Lenders of debt-ridden Ruchi Soya NSE 2.19 % will meet Friday to consider the revised bid of Baba Ramdev’s Patanjali Ayurved to acquire Madhya Pradesh-based edible oil firm, according to sources.
Patanjali had last month increased its bid value by around Rs 200 crore to Rs 4,350 crore for bankruptcy-bound Ruchi Soya.
Adani Wilmar, which emerged as the highest bidder in August last year after a long drawn battle with Patanjali, had withdrawn from the race citing delay in completion of the insolvency process.
In December 2017, the National Company Law Tribunal (NCLT) had referred Ruchi Soya for insolvency proceedings on the application of creditors Standard Chartered Bank and DBS Bank. Shailendra Ajmera was appointed as resolution professional (RP) to manage the affairs of the company and undertake insolvency process.
According to sources, a meeting of Committee of Creditors (CoC) is scheduled on Friday to discuss the revised bid of Patanjali.
Ruchi Soya has a total debt of about Rs 12,000 crore. The debt-ridden firm has many manufacturing plants and its leading brands include Nutrela, Mahakosh, Sunrich, Ruchi Star and Ruchi Gold.
“We have revised our bid to Rs 4,350 crore from earlier offer of Rs 4,160 crore.
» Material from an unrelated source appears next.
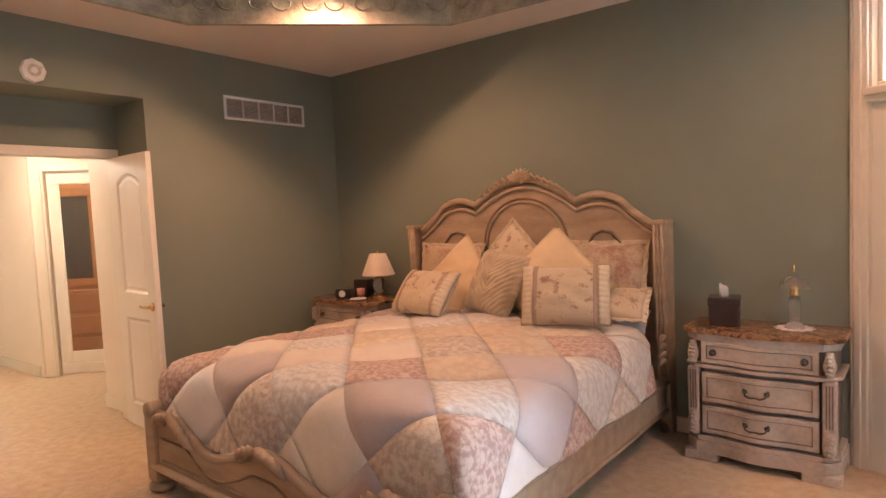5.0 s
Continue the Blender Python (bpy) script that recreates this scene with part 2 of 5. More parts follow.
PAPER = mat("white_paper", (0.76, 0.75, 0.73), None, 0.7, 12)
CREAMCARD = mat("cream_card", (0.60, 0.56, 0.50), (0.45, 0.40, 0.36), 0.5, 25, soft=0.15)
LEATHER = mat("dark_leather", (0.045, 0.022, 0.018), (0.028, 0.014, 0.012), 0.35, 14, bump=0.2, bump_scale=120)
CHERRY = mat("cherry_wood", (0.13, 0.035, 0.022), (0.075, 0.018, 0.012), 0.3, 6, stretch=(1, 6, 6), coat=0.3)
PINE = mat("orange_pine", (0.40, 0.17, 0.06), (0.26, 0.10, 0.03), 0.45, 6, stretch=(5, 5, 0.6))
QCREAM = mat("quilt_cream", (0.72, 0.63, 0.54), (0.64, 0.55, 0.46), 0.55, 9, bump=0.25, bump_scale=35, sheen=0.25)
QMAUVE = mat("quilt_mauve", (0.47, 0.385, 0.365), (0.41, 0.33, 0.31), 0.5, 9, bump=0.25, bump_scale=35, sheen=0.3)
QPINK = mat("quilt_rose_print", (0.58, 0.46, 0.40), (0.40, 0.25, 0.21), 0.6, 42, bump=0.3, bump_scale=40, soft=0.09)
QFLORAL = mat("quilt_floral_print", (0.66, 0.58, 0.50), (0.47, 0.38, 0.32), 0.6, 32, bump=0.3, bump_scale=40, soft=0.10)
QSILVER = mat("quilt_silver_brocade", (0.70, 0.66, 0.63), (0.52, 0.475, 0.445), 0.42, 26, bump=0.4, bump_scale=30, stretch=(1, 1.8, 1), soft=0.10, sheen=0.3)
QTAN = mat("quilt_tan_floral", (0.66, 0.54, 0.41), (0.55, 0.42, 0.30), 0.5, 22, bump=0.2, bump_scale=35, soft=0.12, sheen=0.2)
QWHITE = mat("quilt_white", (0.74, 0.70, 0.68), (0.69, 0.65, 0.63), 0.4, 6, bump=0.3, bump_scale=14, stretch=(1, 3, 1), sheen=0.2)
QLILAC = mat("quilt_lilac", (0.58, 0.52, 0.53), (0.53, 0.47, 0.48), 0.42, 7, bump=0.2, bump_scale=18, sheen=0.2)
QSAGE = mat("quilt_sage", (0.52, 0.46, 0.36), (0.46, 0.40, 0.30), 0.6, 9, bump=0.25, bump_scale=35)
PILGOLD = mat("pillow_gold_satin", (0.66, 0.50, 0.31), (0.58, 0.43, 0.26), 0.5, 8, bump=0.2, bump_scale=25, sheen=0.3)
PILFLORAL = mat("pillow_floral", (0.54, 0.43, 0.30), (0.29, 0.17, 0.11), 0.5, 17, bump=0.4, bump_scale=22, soft=0.1, sheen=0.2)
PILBAND = mat("pillow_brown_band", (0.40, 0.28, 0.21), (0.34, 0.23, 0.17), 0.6, 12)
PILRUFFLE = mat("pillow_ruffle", (0.64, 0.53, 0.39), (0.52, 0.42, 0.30), 0.65, 14, stretch=(1, 1, 6))
PILSHAM = mat("pillow_rose_sham", (0.50, 0.39, 0.27), (0.34, 0.19, 0.14), 0.5, 9, bump=0.4, bump_scale=22, soft=0.13, sheen=0.2)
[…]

We are ready to bail out Ruchi Soya which has the biggest infrastructure for soyabean. It’s a national asset,” Patanjali spokesperson S K Tijarawala had said last month.
The decision to increase the bid was taken in the interest of all stakeholders including farmers and consumers, he had said.
Before withdrawing from the race, Adani Wilmar had in December last year written to the RP regarding significant delays in resolution process that led to deterioration of Ruchi Soya’s assets.
Adani Wilmar had said the process was getting delayed as Patanjali moved the NCLT Mumbai.
Patanjali Ayurved had approached NCLT challenging the decision of Ruchi Soya’s lenders to approve Adani Wilmar’s Rs 6,000 crore takeover bid. Patanjali group came second with around Rs 5,700 crore bid, including the infusion of about Rs 1,700 crore in the edible oil company.